In this and following posts, I’m going to discuss what the characteristics of an anti-fragile web app might look like. These include (but are not necessarily limited to):
- A self-refining interface. The more browsers, devices, and user preferences it’s exposed to, the better it can refine itself, and predict or suggest the ideal UI for a given user with a given browser or device.
- Self-refining taxonomy. A content strategy that benefits from variety and size. I’m convinced that in the post-Google, post-UX, post-social media world, semantic information management in all forms will be the next big thing. (Note: by post-Google, post-UX, etc., I don’t mean a world existing without those things. Rather, I mean the world that has thoroughly incorporated these and similar game-changing concepts and is ready to grow from there.)
- Simplicity of structure, allowing flexibility of response.
- Loves change. Learns from being used for new and unexpected purposes, adapting the new ability or use to improve or expand existing features.
- The broader and more varied the audience, the more information there is to develop targeted content and interfaces.
What on earth is a self-refining interface? A self-refining interface is one that adjusts itself to user needs, either at an aggregate or individual level. Ideally it would do both.

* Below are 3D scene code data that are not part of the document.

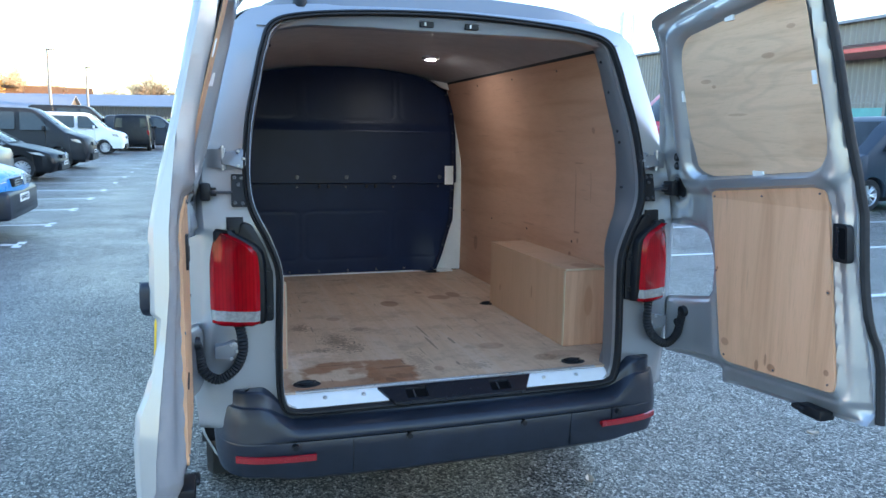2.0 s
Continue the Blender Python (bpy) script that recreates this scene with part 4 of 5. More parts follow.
    sheet([upper, lower], on, -0.004, 0.010, PLY_DOOR if s > 0 else PLY_DOOR_L, "lower_ply", "screwed plywood lower panel")
    for y, z in ((-0.08, 1.305), (-0.33, 1.325), (-0.585, 1.352), (-0.115, 1.03), (-0.64, 1.05), (-0.19, 0.725), (-0.44, 0.740), (-0.67, 0.765)):
        zx = inner_x(z) + hinge_in(y) - 0.004
        part("screw", rod((s * zx, y, z), (s * (zx - 0.003), y, z), 0.0038, 0.0032, 8), BOLT, d)
    for y, z, w, h in ((-0.27, 1.918, 0.022, 0.012), (0.040, 1.675, 0.008, 0.02), (-0.31, 1.400, 0.025, 0.010), (-0.600, 1.70, 0.008, 0.02)):
        part("clip", prism([(y - w, z - h), (y + w, z - h), (y + w, z + h), (y - w, z + h)], on, 0.004, 0.020, None, 0.002), WHITE, d, "white plastic clip")
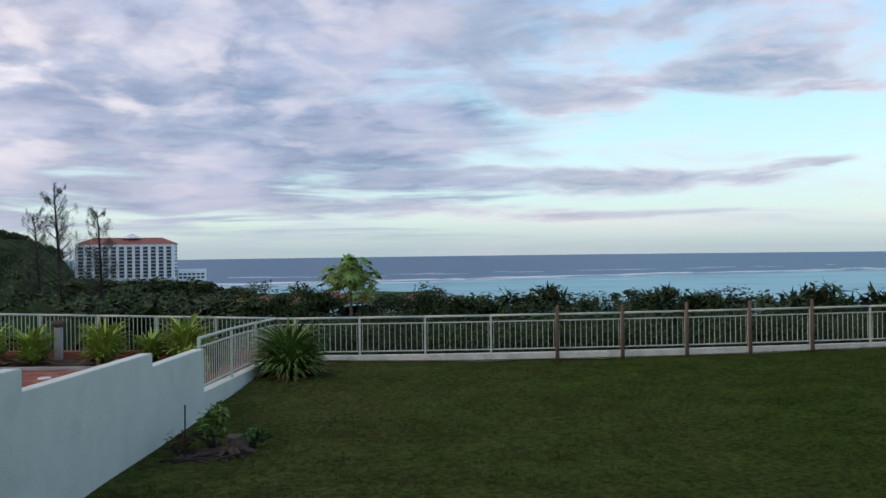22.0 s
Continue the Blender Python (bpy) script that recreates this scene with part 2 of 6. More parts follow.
def material(name, base, rough=0.7, metal=0.0, vary=0.25, scale=4.0, fine=40.0, bump=0.15, tint=None, spec=0.3, per_object=0.0, per_island=0.0, stretch=(1, 1, 1), dirt=None, dirt_scale=0.8, dirt_amount=0.5):
    """A procedural surface: base colour varied at two scales, fine relief, optional stains of their own shape."""
    m = bpy.data.materials.new(name)
    m.use_nodes = True
    nt = m.node_tree
    b = nt.nodes["Principled BSDF"]
    b.inputs["Metallic"].default_value, b.inputs["Specular IOR Level"].default_value = metal, spec
    tc = nt.nodes.new("ShaderNodeTexCoord")
    mp = nt.nodes.new("ShaderNodeMapping")
    mp.inputs["Scale"].default_value = stretch
    nt.links.new(tc.outputs["Object"], mp.inputs[0])

    def noise_(s, detail=4, rgh=0.55):
        n = nt.nodes.new("ShaderNodeTexNoise")
        n.inputs["Scale"].default_value, n.inputs["Detail"].default_value, n.inputs["Roughness"].default_value = s, detail, rgh
        nt.links.new(mp.outputs[0], n.inputs[0])
        return n.outputs[0]

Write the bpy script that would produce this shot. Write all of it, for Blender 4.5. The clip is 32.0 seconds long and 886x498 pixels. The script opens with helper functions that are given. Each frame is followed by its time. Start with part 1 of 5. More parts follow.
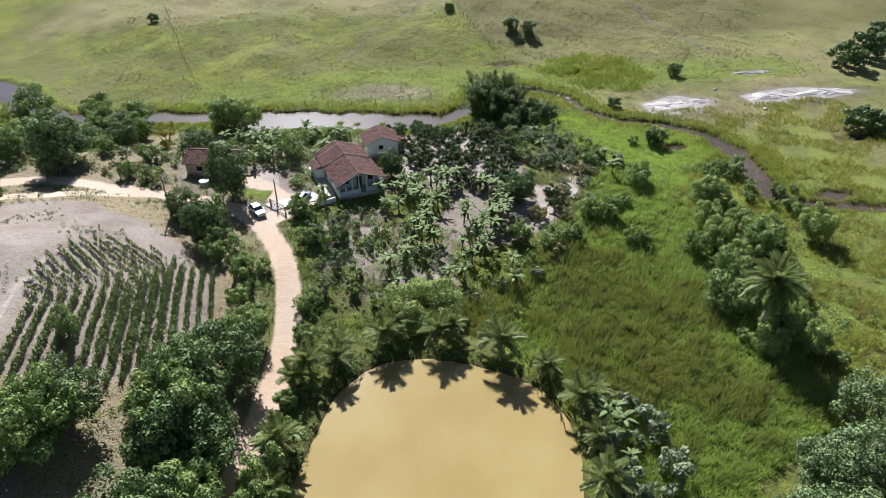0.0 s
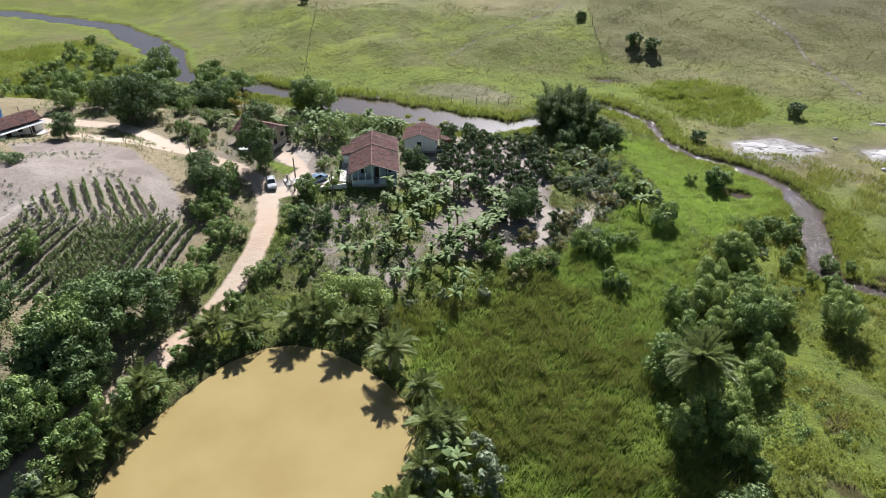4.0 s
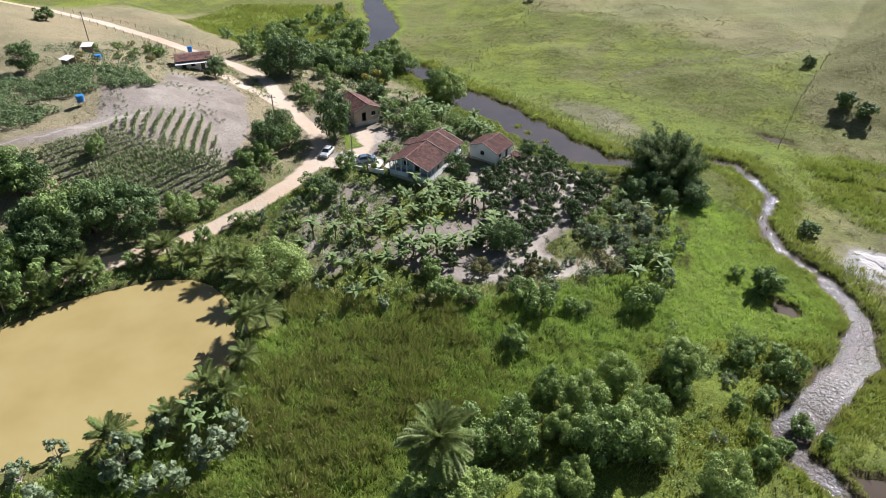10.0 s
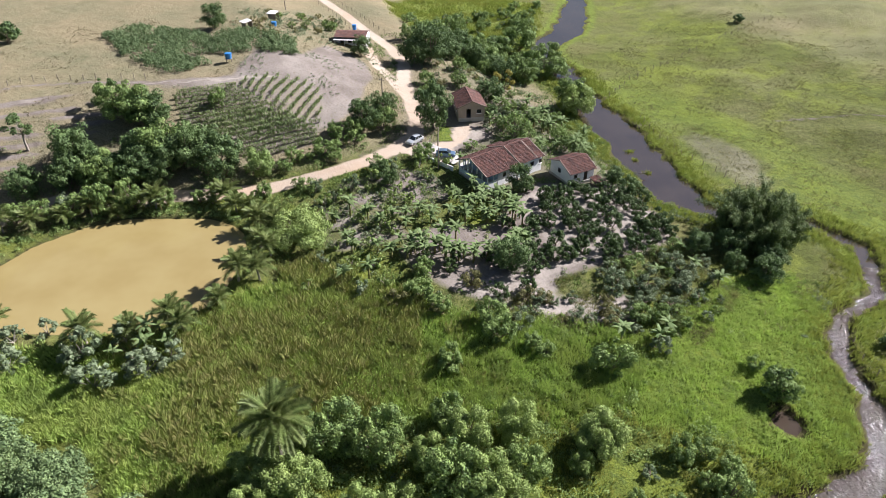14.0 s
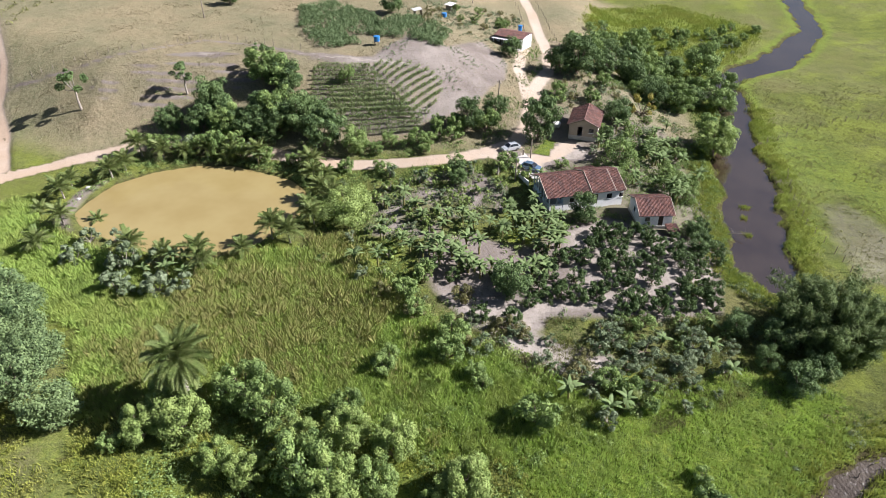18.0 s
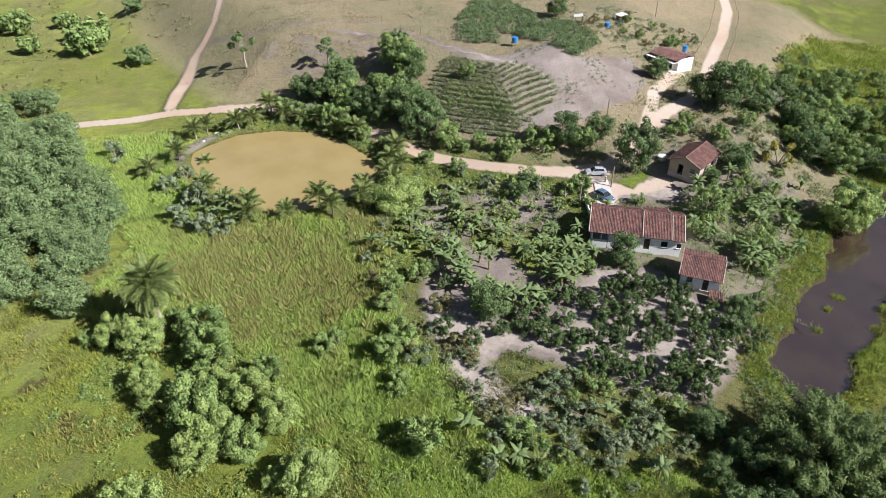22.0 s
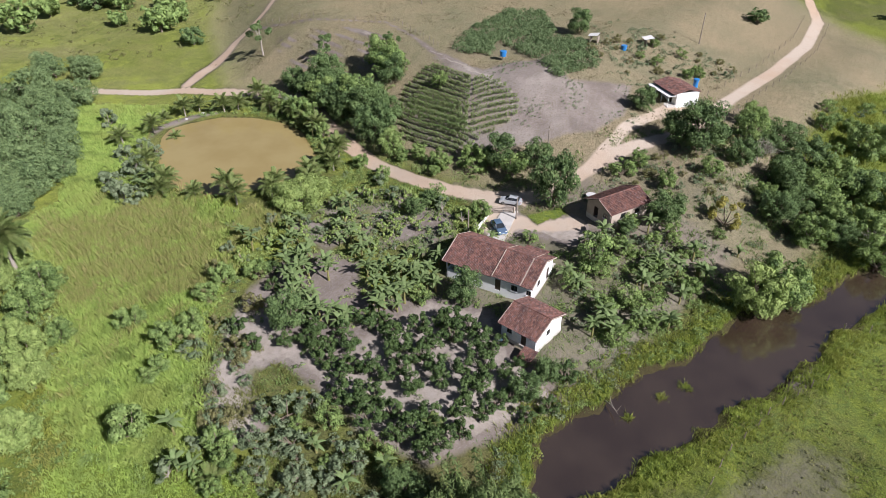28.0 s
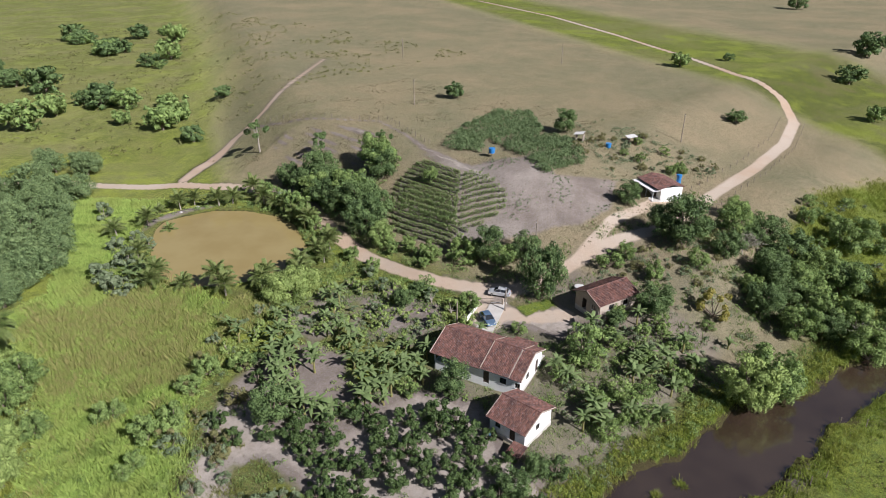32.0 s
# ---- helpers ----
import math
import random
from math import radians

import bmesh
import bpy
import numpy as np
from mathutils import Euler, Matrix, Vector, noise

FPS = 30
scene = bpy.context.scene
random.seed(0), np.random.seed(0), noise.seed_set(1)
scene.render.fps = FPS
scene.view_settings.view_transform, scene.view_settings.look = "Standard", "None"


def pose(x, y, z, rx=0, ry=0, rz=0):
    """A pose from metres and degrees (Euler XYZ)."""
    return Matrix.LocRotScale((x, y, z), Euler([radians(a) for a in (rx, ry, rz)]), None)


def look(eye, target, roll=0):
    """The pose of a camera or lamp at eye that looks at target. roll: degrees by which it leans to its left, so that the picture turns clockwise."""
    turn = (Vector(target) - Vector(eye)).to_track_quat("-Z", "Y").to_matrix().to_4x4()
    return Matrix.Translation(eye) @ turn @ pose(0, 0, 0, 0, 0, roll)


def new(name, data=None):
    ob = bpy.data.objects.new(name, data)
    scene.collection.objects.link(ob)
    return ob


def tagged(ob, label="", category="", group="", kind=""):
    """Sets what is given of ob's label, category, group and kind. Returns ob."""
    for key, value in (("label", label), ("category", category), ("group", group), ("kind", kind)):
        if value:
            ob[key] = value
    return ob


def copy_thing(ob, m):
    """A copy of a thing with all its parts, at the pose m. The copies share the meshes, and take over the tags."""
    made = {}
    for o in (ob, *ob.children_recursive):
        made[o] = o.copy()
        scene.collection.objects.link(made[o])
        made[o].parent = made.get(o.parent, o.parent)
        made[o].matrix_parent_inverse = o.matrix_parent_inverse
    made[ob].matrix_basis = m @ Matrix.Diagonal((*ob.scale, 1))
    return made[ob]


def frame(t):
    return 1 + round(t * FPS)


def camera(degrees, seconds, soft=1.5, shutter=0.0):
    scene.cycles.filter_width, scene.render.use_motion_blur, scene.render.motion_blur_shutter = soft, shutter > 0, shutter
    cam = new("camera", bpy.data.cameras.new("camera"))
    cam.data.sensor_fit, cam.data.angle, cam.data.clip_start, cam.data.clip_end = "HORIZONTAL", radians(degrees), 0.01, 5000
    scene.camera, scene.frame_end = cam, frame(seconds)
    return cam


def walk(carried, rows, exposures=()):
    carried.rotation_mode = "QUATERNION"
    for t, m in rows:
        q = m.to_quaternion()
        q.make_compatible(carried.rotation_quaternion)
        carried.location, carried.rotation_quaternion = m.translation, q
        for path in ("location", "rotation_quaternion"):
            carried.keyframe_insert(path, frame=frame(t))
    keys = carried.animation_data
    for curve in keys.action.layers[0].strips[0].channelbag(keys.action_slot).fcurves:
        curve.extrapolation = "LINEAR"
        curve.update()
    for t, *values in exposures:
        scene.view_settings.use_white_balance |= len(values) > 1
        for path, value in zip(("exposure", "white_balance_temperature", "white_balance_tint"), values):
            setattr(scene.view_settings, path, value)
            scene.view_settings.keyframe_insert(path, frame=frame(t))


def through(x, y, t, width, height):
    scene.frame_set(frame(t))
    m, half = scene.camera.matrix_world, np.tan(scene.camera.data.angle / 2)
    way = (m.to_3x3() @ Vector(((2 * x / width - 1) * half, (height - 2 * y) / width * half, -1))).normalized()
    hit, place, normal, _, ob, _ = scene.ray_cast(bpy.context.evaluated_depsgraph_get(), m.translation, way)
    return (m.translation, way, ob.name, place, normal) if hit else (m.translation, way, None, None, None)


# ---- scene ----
cam = camera(67.9, 32.0, 0.35)
METRES, EYE, TILT, LEAN, TURN = 250.0, 61.2, -2.69, 3.06, -11.9
ROWS = [
    (0.0, 0.0, 0.0, 0.0, 1.63, -31.68, -2.64),
    (0.5, 0.0181, 0.0018, 0.0008, 4.22, -31.78, -2.77),
    (1.0, 0.036, 0.0044, 0.0016, 6.8, -31.91, -2.9),
    (1.5, 0.0523, 0.0075, 0.0023, 9.17, -32.02, -3.01),
    (2.0, 0.0712, 0.0119, 0.0033, 11.97, -32.15, -3.13),
    (2.5, 0.0871, 0.0164, 0.0041, 14.34, -32.27, -3.22),
    (3.0, 0.1056, 0.0226, 0.0052, 17.15, -32.44, -3.33),
    (3.5, 0.1212, 0.0285, 0.0061, 19.53, -32.57, -3.39),
    (5.5, 0.1846, 0.0614, 0.0109, 29.88, -33.23, -3.74),
    (6.0, 0.201, 0.0721, 0.0126, 32.71, -33.43, -3.8),
    (6.5, 0.2145, 0.0819, 0.0142, 35.08, -33.6, -3.83),
    (7.0, 0.2298, 0.0941, 0.016, 37.91, -33.8, -3.88),
    (7.5, 0.2424, 0.105, 0.0174, 40.3, -33.98, -3.91),
    (8.0, 0.2565, 0.1187, 0.0194, 43.18, -34.21, -3.95),
    (8.5, 0.268, 0.1308, 0.0211, 45.66, -34.41, -3.95),
    (9.0, 0.2808, 0.1457, 0.0229, 48.62, -34.63, -3.95),
    (9.5, 0.2911, 0.1589, 0.0243, 51.14, -34.81, -3.94),
    (10.0, 0.3025, 0.175, 0.0261, 54.07, -35.05, -3.91),
    (10.5, 0.3115, 0.189, 0.0274, 56.54, -35.22, -3.88),
    (11.0, 0.3212, 0.2062, 0.0291, 59.5, -35.47, -3.87),
    (11.5, 0.3288, 0.221, 0.0303, 62.05, -35.67, -3.79),
    (12.0, 0.3369, 0.2389, 0.0318, 65.34, -35.91, -3.72),
    (12.5, 0.3427, 0.2545, 0.0329, 68.54, -36.13, -3.64),
    (13.0, 0.3485, 0.2732, 0.0344, 72.29, -36.4, -3.5),
    (13.5, 0.3523, 0.2891, 0.0356, 75.4, -36.6, -3.41),
    (14.0, 0.3559, 0.3085, 0.0369, 79.07, -36.84, -3.2),
    (14.5, 0.3579, 0.3247, 0.038, 81.91, -37.0, -3.09),
    (16.5, 0.3571, 0.3961, 0.0429, 94.78, -37.8, -2.4),
    (17.0, 0.3541, 0.4151, 0.0441, 98.2, -37.96, -2.22),
    (17.5, 0.3508, 0.4312, 0.0452, 101.1, -38.1, -2.02),
    (18.0, 0.3458, 0.45, 0.0464, 104.52, -38.23, -1.78),
    (18.5, 0.3404, 0.4656, 0.0474, 107.41, -38.36, -1.59),
    (19.0, 0.3332, 0.4837, 0.048, 110.89, -38.48, -1.32),
    (19.5, 0.3263, 0.4985, 0.0486, 113.89, -38.56, -1.12),
    (20.0, 0.3171, 0.5158, 0.0487, 117.32, -38.62, -0.8),
    (20.5, 0.3086, 0.53, 0.0489, 120.22, -38.67, -0.59),
    (21.0, 0.2976, 0.5464, 0.0493, 122.6, -38.74, -0.42),
    (21.5, 0.2878, 0.5595, 0.0494, 125.9, -38.78, -0.16),
    (22.0, 0.2761, 0.5735, 0.0492, 129.25, -38.79, 0.13),
    (22.5, 0.2638, 0.5868, 0.0491, 131.96, -38.81, 0.38),
    (23.0, 0.2511, 0.5996, 0.0487, 134.5, -38.79, 0.57),
    (23.5, 0.2375, 0.6119, 0.0484, 136.98, -38.79, 0.81),
    (24.0, 0.2235, 0.6237, 0.048, 139.32, -38.78, 1.0),
    (24.5, 0.209, 0.6348, 0.0476, 141.62, -38.77, 1.18),
    (26.5, 0.1475, 0.6753, 0.0453, 146.75, -38.63, 1.56),
    (27.0, 0.1346, 0.6835, 0.0452, 146.73, -38.52, 1.54),
    (27.5, 0.1252, 0.6895, 0.0449, 146.71, -38.41, 1.48),
    (28.0, 0.1191, 0.6937, 0.0445, 146.69, -38.32, 1.44),
    (28.5, 0.1162, 0.6962, 0.044, 146.66, -38.41, 1.4),
    (29.0, 0.1158, 0.697, 0.0437, 146.61, -39.73, 1.36),
    (29.5, 0.116, 0.6971, 0.0433, 146.57, -41.5, 1.37),
    (30.0, 0.116, 0.6966, 0.0438, 146.55, -41.75, 1.34),
    (30.5, 0.1159, 0.6964, 0.0439, 146.5, -39.85, 1.31),
    (31.0, 0.116, 0.6964, 0.044, 146.45, -36.51, 1.24),
    (31.5, 0.116, 0.6967, 0.044, 146.4, -32.92, 1.21),
    (32.0, 0.1164, 0.6972, 0.0434, 146.35, -30.17, 1.16),
]
walk(cam, [(t, pose(0, 0, EYE, TILT, LEAN, TURN) @ pose(METRES * x, METRES * y, METRES * z, 90 + pitch, roll, yaw)) for t, x, y, z, yaw, pitch, roll in ROWS],
     [(0.0, 1.00, 6250.0, 12.0), (6.0, 0.99, 6250.0, 12.0), (10.0, 1.02, 6250.0, 12.0), (14.0, 1.03, 6300.0, 14.5), (18.0, 1.02, 6300.0, 14.5), (21.0, 0.90, 6300.0, 14.5), (24.0, 0.69, 6300.0, 14.5), (28.0, 0.51, 6250.0, 16.0), (30.0, 0.50, 6250.0, 16.0), (31.0, 0.49, 6250.0, 16.0), (32.0, 0.38, 6300.0, 14.5)])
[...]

Today we have a plethora of interfaces with which to browse the web. Notepads, smart phones, PDAs, laptops, televisions and more are used to present online information. There are even a few awkward-looking wristwatches receiving online updates, heralding the arrival of the smart gadget. The Pew Internet & American Life Project reports a sharp increase in adults using mobile devices to access the internet, as well as other online activities. Cell phone ownership is stable, but using phones for purposes other than phone calls is going up, up, up.
This marks the beginning of the end of pixel-perfect web design. No longer is there a single fold, above which content cues should reside; no longer can a company focus solely on meeting their audience’s needs by designing for the top three browsers across the top two computer operating systems. Graceful degradation is going the way of the dodo. Instead, we need evolutionary designs, adaptable to a variety of niches.
Companies who have already focused on this typically seek to determine the device being used by a particular user, then serve them content optimized for that device. Unfortunately, with the broad variety of devices in use, it’s difficult to accommodate all of them. Alternatively, they offer a “mobile” or “text-only” link, optimized for users with low bandwidth or smaller mobile devices. Again, we have only a couple of optimizations, and as user trends change, the developers behind a given web application or site must run to keep up.
Built-in design adaptability might work in many cases. For example, a combination of incrementally sized, wrapping modules and liquid layout could flexibly accommodate both broader and shorter resolutions (the Xoom’s resolution, for example, is 1280 x 800). Navigation could be persistent, but fly out on mouseover. Tricky to do, but not impossible. There is no “graceful degradation” because all resolutions are intended to happen. But this is merely robust.
What if the web application itself took this optimization a step further? Imagine these scenarios:
A site that actively analyzes user system demographics and develops UI and navigation options for a variety of interfaces; users can select their preferred default. Depending on the intelligence of the system, these could be based on persona types, or actually customized on a user-by-user basis.
Proactively personalized interface preferences. Based on a user’s interaction behavior, the site infers their content and navigational preferences and presents or suggests an interface matching those. Do they like clicking on tags? Perhaps a tag cloud-driven navigation should be integrated into their UI.
To be honest, I’m not certain what a truly antifragile user experience would look like. But I know we’ll never get there if we don’t think about it; and thinking about it will bring us more robust UX along the way.